Shear-induced diffusivity in supercooled liquids

TL;DR

This paper derives a theoretical formula for shear-induced diffusivity in supercooled liquids, explaining the linear shear rate dependence observed experimentally and in simulations, and linking it to temperature and viscosity.

Contribution

The paper introduces a new theoretical model based on the Smoluchowski equation that accurately predicts shear-induced diffusivity in supercooled liquids, aligning with experimental and simulation data.

Findings

Diffusivity enhancement is linear in shear rate.

Enhancement inversely proportional to temperature.

Enhancement proportional to zero shear viscosity.

Abstract

The Taylor-Aris theory of shear diffusion predicts that the effective diffusivity of a tracer molecule in a sheared liquid is enhanced by a term quadratic in the shear rate.
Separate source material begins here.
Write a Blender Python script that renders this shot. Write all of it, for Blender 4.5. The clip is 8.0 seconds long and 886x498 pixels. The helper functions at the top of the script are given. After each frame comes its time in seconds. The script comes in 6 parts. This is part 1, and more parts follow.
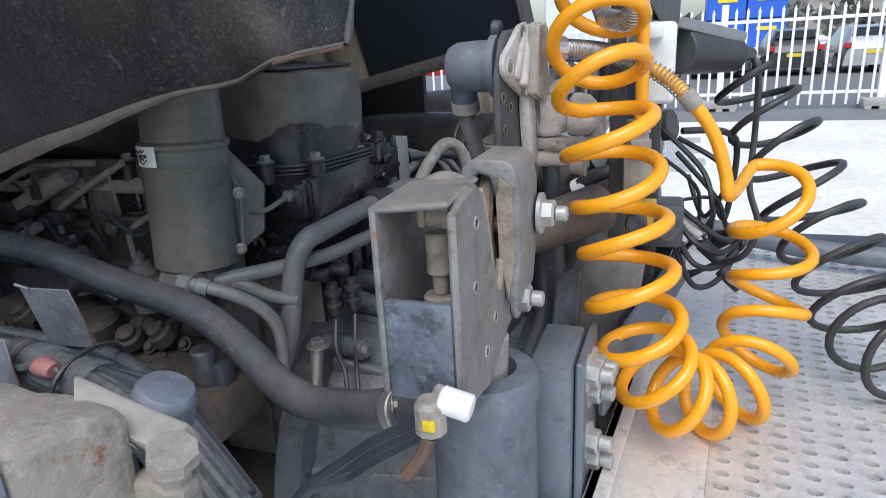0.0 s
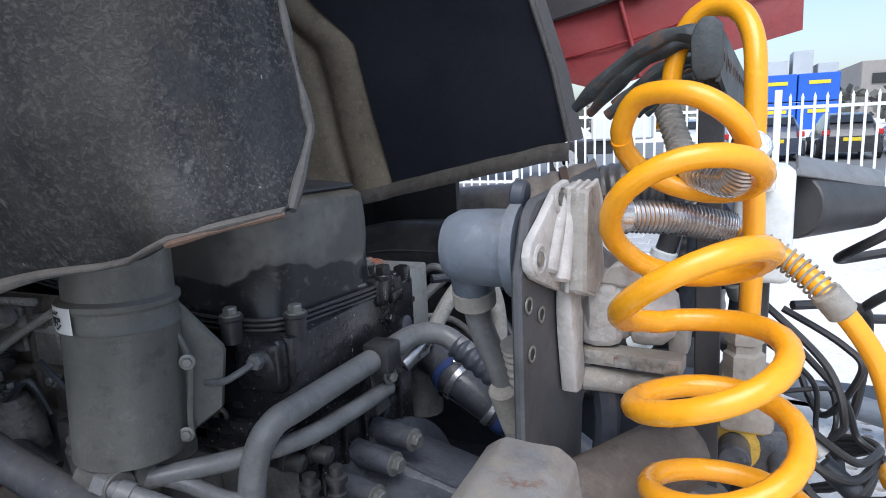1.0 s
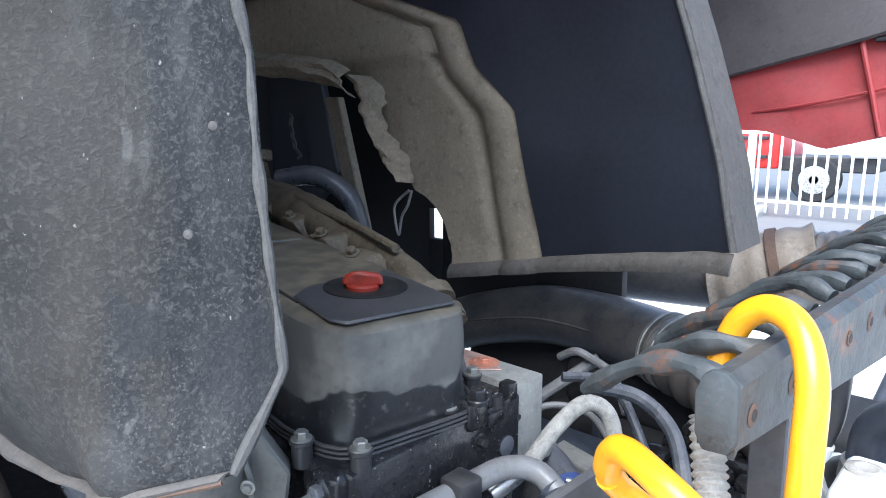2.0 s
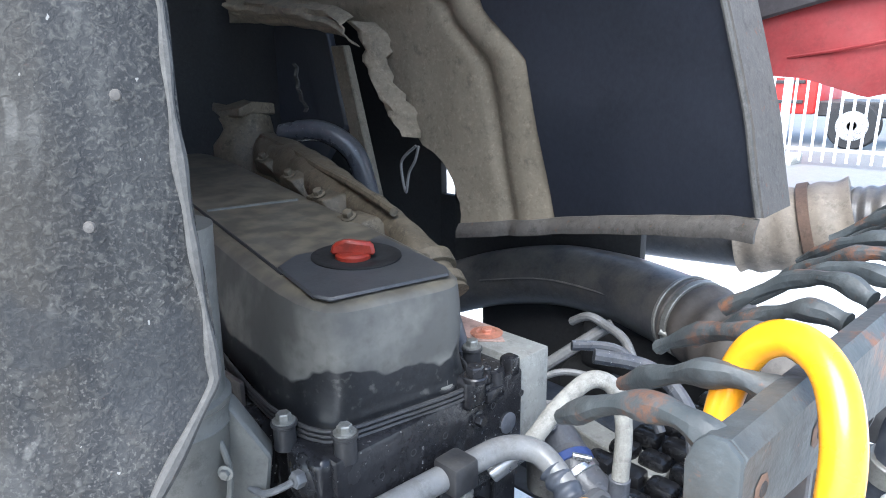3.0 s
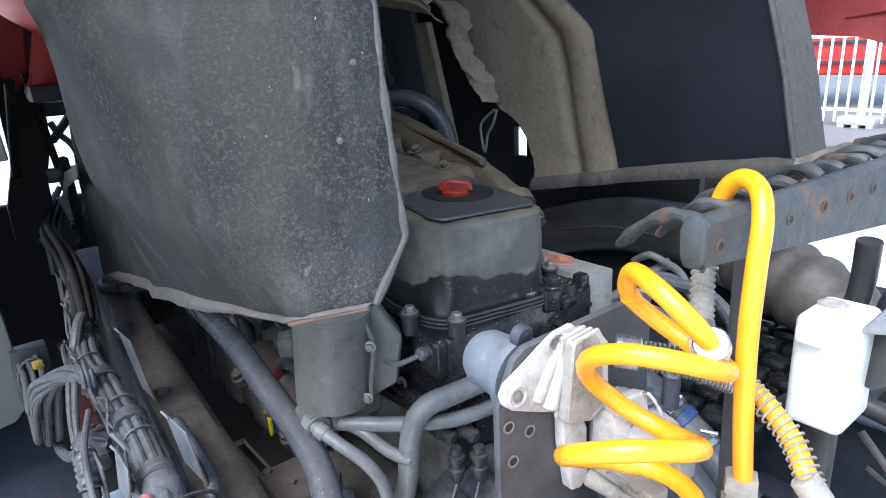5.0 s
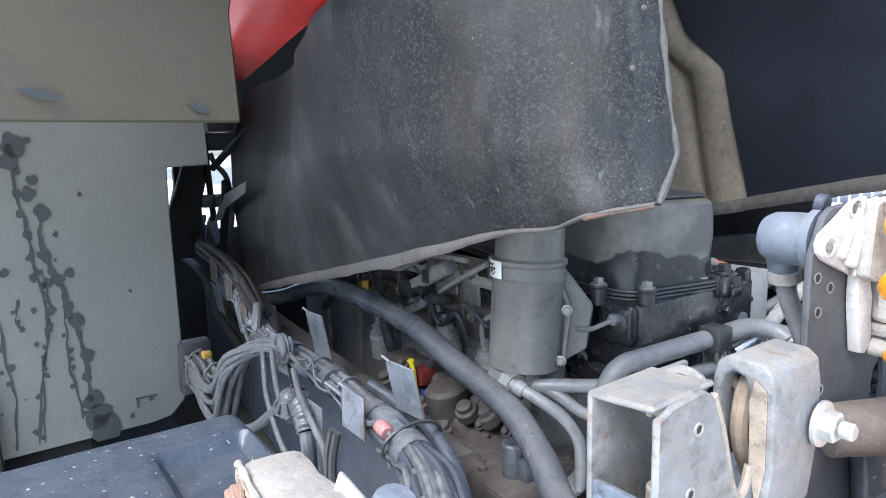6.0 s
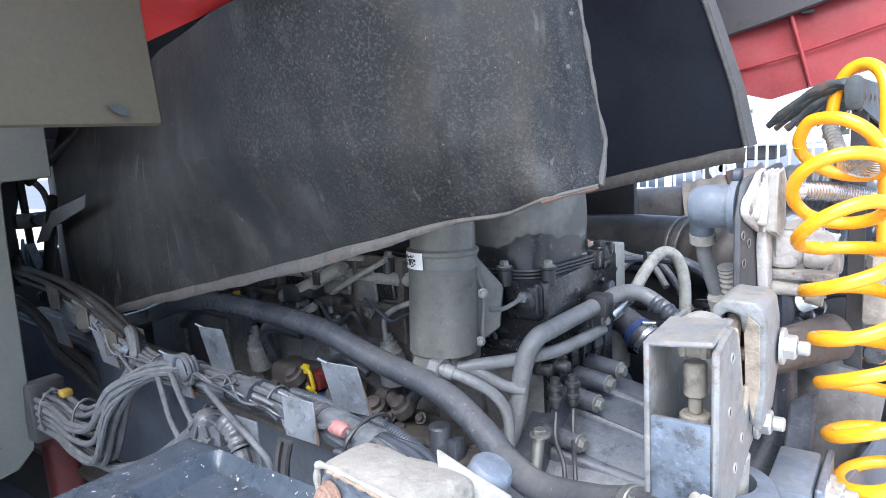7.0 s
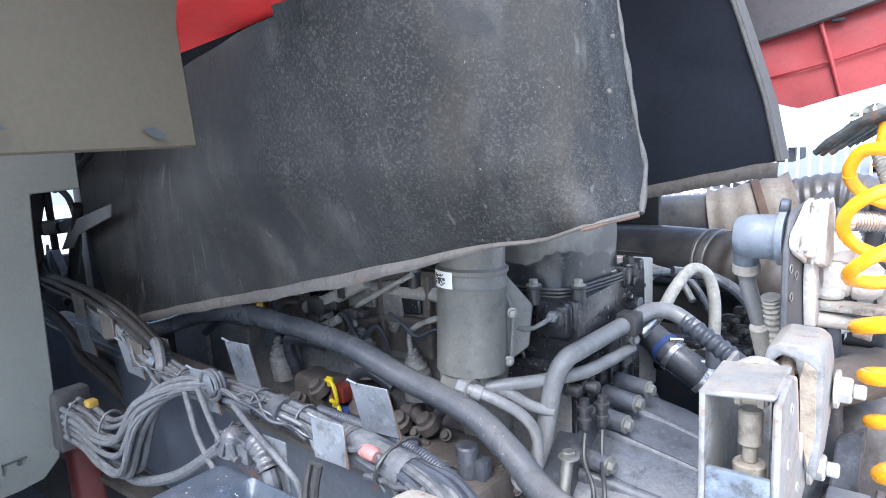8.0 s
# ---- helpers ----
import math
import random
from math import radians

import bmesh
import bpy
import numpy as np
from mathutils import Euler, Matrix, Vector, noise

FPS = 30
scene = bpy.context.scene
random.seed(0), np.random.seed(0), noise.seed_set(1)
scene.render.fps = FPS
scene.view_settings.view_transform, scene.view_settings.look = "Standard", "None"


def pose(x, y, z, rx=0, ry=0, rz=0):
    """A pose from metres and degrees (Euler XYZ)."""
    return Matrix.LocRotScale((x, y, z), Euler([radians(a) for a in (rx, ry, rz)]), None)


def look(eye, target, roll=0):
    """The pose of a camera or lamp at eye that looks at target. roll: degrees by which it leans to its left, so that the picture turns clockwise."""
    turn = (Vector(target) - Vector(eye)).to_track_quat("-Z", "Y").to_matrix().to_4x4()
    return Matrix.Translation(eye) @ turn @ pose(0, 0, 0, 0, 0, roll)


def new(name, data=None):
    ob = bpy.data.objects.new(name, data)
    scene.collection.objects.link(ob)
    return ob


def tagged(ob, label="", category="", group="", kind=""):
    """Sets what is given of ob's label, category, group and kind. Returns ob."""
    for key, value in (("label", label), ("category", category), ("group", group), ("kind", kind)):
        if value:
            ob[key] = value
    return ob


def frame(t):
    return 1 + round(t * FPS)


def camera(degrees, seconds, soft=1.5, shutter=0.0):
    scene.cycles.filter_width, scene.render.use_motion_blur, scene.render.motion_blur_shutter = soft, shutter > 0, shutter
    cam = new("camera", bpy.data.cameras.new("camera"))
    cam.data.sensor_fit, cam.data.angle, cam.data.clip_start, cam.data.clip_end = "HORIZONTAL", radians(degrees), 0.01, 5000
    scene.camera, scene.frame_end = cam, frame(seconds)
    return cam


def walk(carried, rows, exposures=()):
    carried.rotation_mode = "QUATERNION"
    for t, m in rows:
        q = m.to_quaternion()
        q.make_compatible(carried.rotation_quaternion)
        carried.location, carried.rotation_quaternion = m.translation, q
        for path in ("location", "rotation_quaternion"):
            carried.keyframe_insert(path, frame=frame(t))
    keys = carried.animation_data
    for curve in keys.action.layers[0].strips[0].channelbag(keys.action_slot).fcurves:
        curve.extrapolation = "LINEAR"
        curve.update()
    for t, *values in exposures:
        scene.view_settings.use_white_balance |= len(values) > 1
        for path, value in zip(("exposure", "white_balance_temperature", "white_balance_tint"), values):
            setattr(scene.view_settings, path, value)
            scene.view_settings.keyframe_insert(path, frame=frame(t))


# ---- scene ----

In sheared supercooled liquids, instead, the observed enhancement is linear in the shear rate. This is a fundamental observation for the physics of nonequilibrium liquids. Here, we derive a formula for the effective molecular diffusivity in supercooled liquids under shear flow based on the underlying Smoluchowski equation with shear (Smoluchowski diffusion-convection equation) with an energy barrier due to the crowded energy landscape. The obtained formula recovers the effective diffusivity with a correction term linear in the shear rate, in reasonable agreement with results from numerical simulations of different liquids as well as with earlier experimental results on shear melting of colloidal glass. The theory predictions are compared with molecular simulations of supercooled water and supercooled Lennard-Jones liquids. The comparison suggests that the predicted enhancement of diffusivity is inversely proportional to temperature and directly proportional to the zero shear viscosity.